If you really want to have an impact on others, the Ohr Hachaim Hakadosh tells us, you must first feel the sweetness of the Torah yourself. When you really feel it, you crave it; you can’t live without it. This deep yearning becomes evident in every deed you perform, in all of your thoughts and feelings. In a similar vein, the Rambam writes that a person who truly appreciates the Torah is like someone who is lovesick. And when you’re that sick, you’re contagious. When you’re saturated with a yearning for Torah and mitzvot, all you have to do is sneeze and everyone around you “catches” it.

Dear sisters, I observe this phenomenon time and again. When I live the words I share with my talmidot, I see the fire in their eyes. When I’m mouthing ideas that I don’t feel, it’s a different story. We can only have an impact when we’re sick with love; it’s what we’re feeling inside that counts.

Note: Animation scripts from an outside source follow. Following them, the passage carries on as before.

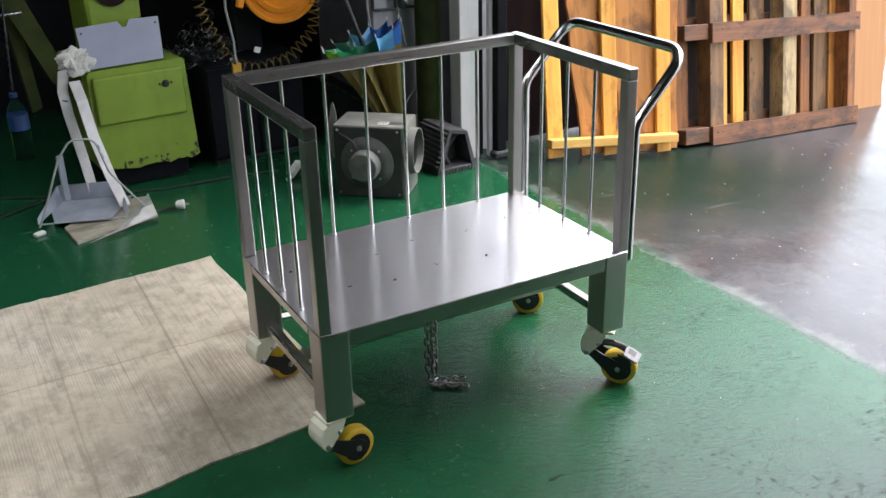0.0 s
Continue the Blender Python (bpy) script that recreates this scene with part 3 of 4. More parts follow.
def sheet_edge(y, seed, amp):
    return amp * (noise.noise((y * 2.1, seed, 0)) + 0.6 * noise.noise((y * 9.0, seed, 3)) + 0.3 * noise.noise((y * 31, seed, 5)))


FALL_FROM, FALL_TO, FALL = 1.72, 4.9, 0.065


def yard(x):
    """Height of the yard: it falls away from the door sill, then runs level."""
    return -0.006 - FALL * (min(max(x, FALL_FROM), FALL_TO) - FALL_FROM)


def build_floor():
    bm = bmesh.new()
    steps = 420
    top, low = [], []
    for i in range(steps + 1):
        y = ROOM["y0"] + (ROOM["y1"] - ROOM["y0"]) * i / steps
        x = SEAM + sheet_edge(y, 1.3, 0.022)
        top.append((bm.verts.new((ROOM["x0"], y, 0)), bm.verts.new((x, y, 0))))
        low.append(bm.verts.new((x - 0.002, y, -0.05)))
    for i in range(steps):
        bm.faces.new((top[i][0], top[i][1], top[i + 1][1], top[i + 1][0]))
        bm.faces.new((top[i][1], low[i], low[i + 1], top[i + 1][1]))
    solid("floor", bm, M["floor"], "glossy green painted workshop floor with scuffs and chips", "floor", "structure")
    bm = bmesh.new()
    g = 400
    rows = [[bm.verts.new((x, y, yard(x))) for y in (-g, g)] for x in (-g, FALL_FROM, FALL_TO, g)]
    for a, b in zip(rows, rows[1:]):
        bm.faces.new((a[0], b[0], b[1], a[1]))
    solid("ground", bm, M["yard"], "wet grey concrete yard reflecting an overcast sky", "ground", "structure")


build_floor()


def build_walls():
    t = 0.15
    x0, y0, y1, top = ROOM["x0"], ROOM["y0"], ROOM["y1"], ROOM["top"]
    solid("wall_north", boxm(x0, DOOR_X + t, y1, y1 + t, -0.02, top), M["dark_wall"], "near-black back wall, its colour lowered for the unlit corner", "wall", "structure")
    solid("wall_south", boxm(x0, DOOR_X + t, y0 - t, y0, -0.02, top), M["side_wall"], "plain painted workshop wall", "wall", "structure")
    solid("wall_west", boxm(x0 - t, x0, y0, y1, -0.02, top), M["side_wall"], "plain painted workshop wall", "wall", "structure")
    # the door wall: pier beside the jamb, lintel, and the part beyond the door leaf
    solid("wall_east", boxm(DOOR_X, DOOR_X + t, JAMB_Y + 0.16, y1, -0.02, top), M["partition"], "grey wall beside the wide door", "wall", "structure")
    solid("wall_east_far", boxm(DOOR_X, DOOR_X + t, y0, -3.4, -0.02, top), M["side_wall"], "painted wall beyond the door leaf", "wall", "structure")
    # unseen; its height is chosen to cut the sky light coming in
    solid("lintel", boxm(DOOR_X, DOOR_X + t, -3.4, JAMB_Y + 0.16, 2.90, top), M["dark_wall"], "unseen dark lintel over the wide door, set low to limit sky light", "wall", "structure")
    # unseen roof, with openings left for the added fill lamps
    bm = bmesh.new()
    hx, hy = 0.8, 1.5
    ys = sorted({y0 - t, y1 + t, *(ry + s * hy for _, ry, _ in FILL_LAMPS for s in (-1, 1))})
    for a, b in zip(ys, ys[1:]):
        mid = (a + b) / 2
        hole = [rx for rx, ry, _ in FILL_LAMPS if abs(mid - ry) < hy]
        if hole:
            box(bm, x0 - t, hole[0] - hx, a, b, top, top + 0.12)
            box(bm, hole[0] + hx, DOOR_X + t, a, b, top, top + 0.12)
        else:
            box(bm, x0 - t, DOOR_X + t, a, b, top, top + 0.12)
    solid("ceiling", bm, M["roof"], "unseen grey sheet roof with openings for the added fill lamps", "ceiling", "structure")


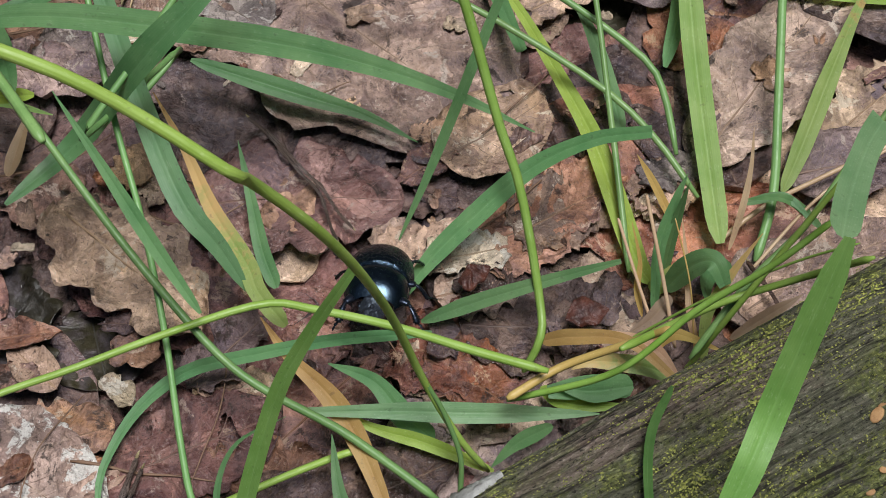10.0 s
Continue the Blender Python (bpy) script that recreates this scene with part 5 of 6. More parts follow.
spikelets((0.0359, 0.1136, 0.0280), (0.0225, 0.1021, 0.0300))
spikelets((0.0469, 0.1123, 0.0280), (0.0399, 0.1032, 0.0260))
spikelets((0.0372, 0.0989, 0.0300), (0.0345, 0.0926, 0.0260))
spikelets((0.0279, 0.0837, 0.0340), (0.0290, 0.0792, 0.0300))
spikelets((0.0254, 0.0796, 0.0340), (0.0214, 0.0724, 0.0300))
spikelets((0.0309, 0.1335, 0.0200), (0.0410, 0.1370, 0.0220))
spikelets((0.0496, 0.1086, 0.0300), (0.0616, 0.1053, 0.0280))

# ---- grass: each plant with its blades and stems ----
tuft = plant("grass tuft with yellowing blades and thin culms in the litter")
stem(tuft, [(0.1049, 0.0483, 0.0050), (0.0973, 0.0580, 0.0082), (0.0877, 0.0656, 0.0114), (0.0684, 0.0751, 0.0170), (0.0539, 0.0794, 0.0208), (0.0301, 0.0848, 0.0270), (0.0040, 0.0881, 0.0338), (-0.0170, 0.0968, 0.0397), (-0.0360, 0.1042, 0.0450), (-0.0457, 0.0976, 0.0630), (-0.0588, 0.1009, 0.0650), (-0.0739, 0.1082, 0.0670)], 0.00060, 0.00048, "green")
stem(tuft, [(0.1016, 0.0562, 0.0050), (0.0998, 0.0658, 0.0067), (0.0969, 0.0720, 0.0079), (0.0882, 0.0786, 0.0099), (0.0784, 0.0845, 0.0120), (0.0645, 0.0927, 0.0148), (0.0483, 0.1012, 0.0180), (0.0302, 0.1071, 0.0214), (0.0081, 0.1130, 0.0253), (-0.0165, 0.1152, 0.0297), (-0.0322, 0.1174, 0.0325), (-0.0512, 0.1142, 0.0430), (-0.0689, 0.1191, 0.0440), (-0.0820, 0.1247, 0.0450)], 0.00064, 0.00055, "green")
stem(tuft, [(0.0937, 0.0349, 0.0040), (0.0916, 0.0518, 0.0081), (0.0901, 0.0629, 0.0107), (0.0879, 0.0790, 0.0144), (0.0847, 0.0957, 0.0181), (0.0811, 0.1089, 0.0211), (0.0806, 0.1289, 0.0320)], 0.00056, 0.00045, "green")
blade(tuft, [(0.1083, 0.0406, 0.0040), (0.1068, 0.0524, 0.0062), (0.1046, 0.0716, 0.0096), (0.1032, 0.0898, 0.0127), (0.1018, 0.1046, 0.0151), (0.1011, 0.1100, 0.0160)], 0.00424, "dry_tip", base=0.8, tip=0.1)
blade(tuft, [(0.1003, 0.0744, 0.0030), (0.1030, 0.0859, 0.0048), (0.1055, 0.0999, 0.0068), (0.1076, 0.1133, 0.0087), (0.1087, 0.1225, 0.0100)], 0.00339, "green")
blade(tuft, [(0.0974, 0.0335, 0.0030), (0.0951, 0.0372, 0.0035), (0.0914, 0.0484, 0.0048), (0.0876, 0.0591, 0.0060), (0.0818, 0.0700, 0.0073), (0.0748, 0.0822, 0.0087), (0.0668, 0.0926, 0.0100)], 0.00353, "lime", base=0.7, tip=0.1)
blade(tuft, [(0.0929, 0.0605, 0.0040), (0.0909, 0.0682, 0.0053), (0.0876, 0.0781, 0.0071), (0.0847, 0.0830, 0.0080)], 0.00283, "green")
blade(tuft, [(0.0970, 0.0325, 0.0030), (0.0986, 0.0326, 0.0048), (0.1024, 0.0336, 0.0096), (0.1064, 0.0309, 0.0140)], 0.00296, "dry_half")
blade(tuft, [(0.1101, 0.0360, 0.0030), (0.1071, 0.0355, 0.0057), (0.1053, 0.0312, 0.0086), (0.1048, 0.0257, 0.0120)], 0.00349, "green")
blade(tuft, [(0.0976, 0.0277, 0.0030), (0.0977, 0.0352, 0.0116), (0.0997, 0.0404, 0.0185), (0.1011, 0.0428, 0.0220)], 0.00189, "green")
blade(tuft, [(0.1045, 0.0223, 0.0030), (0.1029, 0.0264, 0.0063), (0.1021, 0.0320, 0.0106), (0.1008, 0.0388, 0.0160)], 0.00121, "straw")
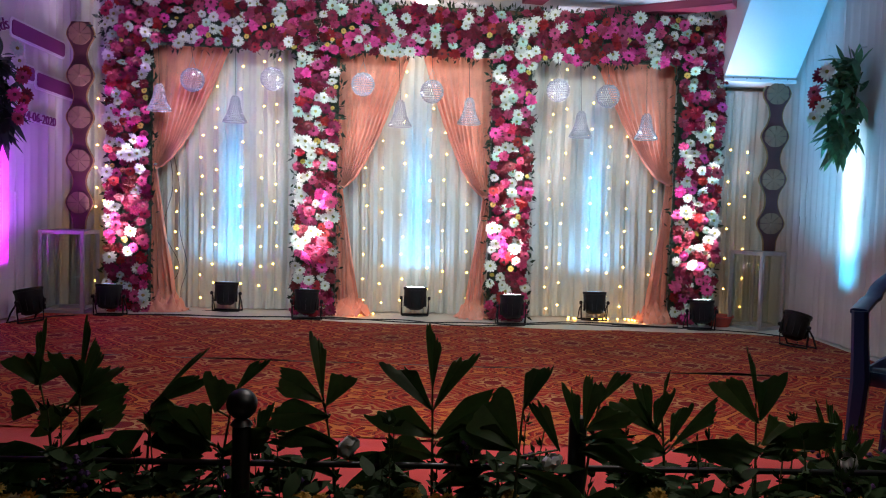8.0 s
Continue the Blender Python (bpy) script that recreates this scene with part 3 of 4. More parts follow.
def par_light(x, y, rz, tilt, lit, label, rnd=0):
    e = empty("par_light", x, y, 0.129, rz, label=label, category="stage light", group="par stage lights")
    e.scale = (0.86, 0.86, 0.86)
    body, rim, lens, yoke, stand, fins = par_geo()
    m = pose(0, 0, 0.0, tilt)
    b = part("body", body, BLACK, e, m=m)
    part("rim", rim, BLACK, b)
    for fin in fins:
        part("fin", fin, BLACK, b)
    part("lens", lens, LENS_ON if lit else LENS_DIM, b, "lit white lens" if lit else "dim bluish lens")
    part("yoke", yoke, BLACK, e)
    part("stand", stand, BLACK, e)
    for s in (-1, 1):
        part("knob", Geo().lathe([(0.008, 0), (0.016, 0.004), (0.016, 0.022), (0.012, 0.026)], 10, m=pose(s * 0.112, 0, 0.02, 0, s * 90, 0)), BLACK, e)


for i, px in enumerate(PARS_BACK):
    par_light(px, 5.68, 2 * i - 2, -4 if i == 1 else -7, i == 1, "black par stage light on a folded yoke facing up the curtain")
for i, px in enumerate(PARS_FRONT):
    par_light(px, 5.31, 3 - 2 * i, -7 if i > 1 else -8, i > 1, "black par stage light on a folded yoke below a flower pillar")
par_light(2.60, 4.66, -62, -20, False, "black par stage light turned to the side curtain")
par_light(-2.47, 4.93, 66, -14, False, "black par stage light turned to the side curtain")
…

I was very taken when a woman representing Spanish Jewry spoke at our convention last year. She said that she regularly meets Spanish natives who tell her, “In our home, my mother lights candles every Friday at six. Can it be that we’re some kind of Jews?” These were women who influenced generations because they yearned for this one connection, this one thread of spirituality, even when nothing else remained. It’s what’s in our hearts that affects those around us.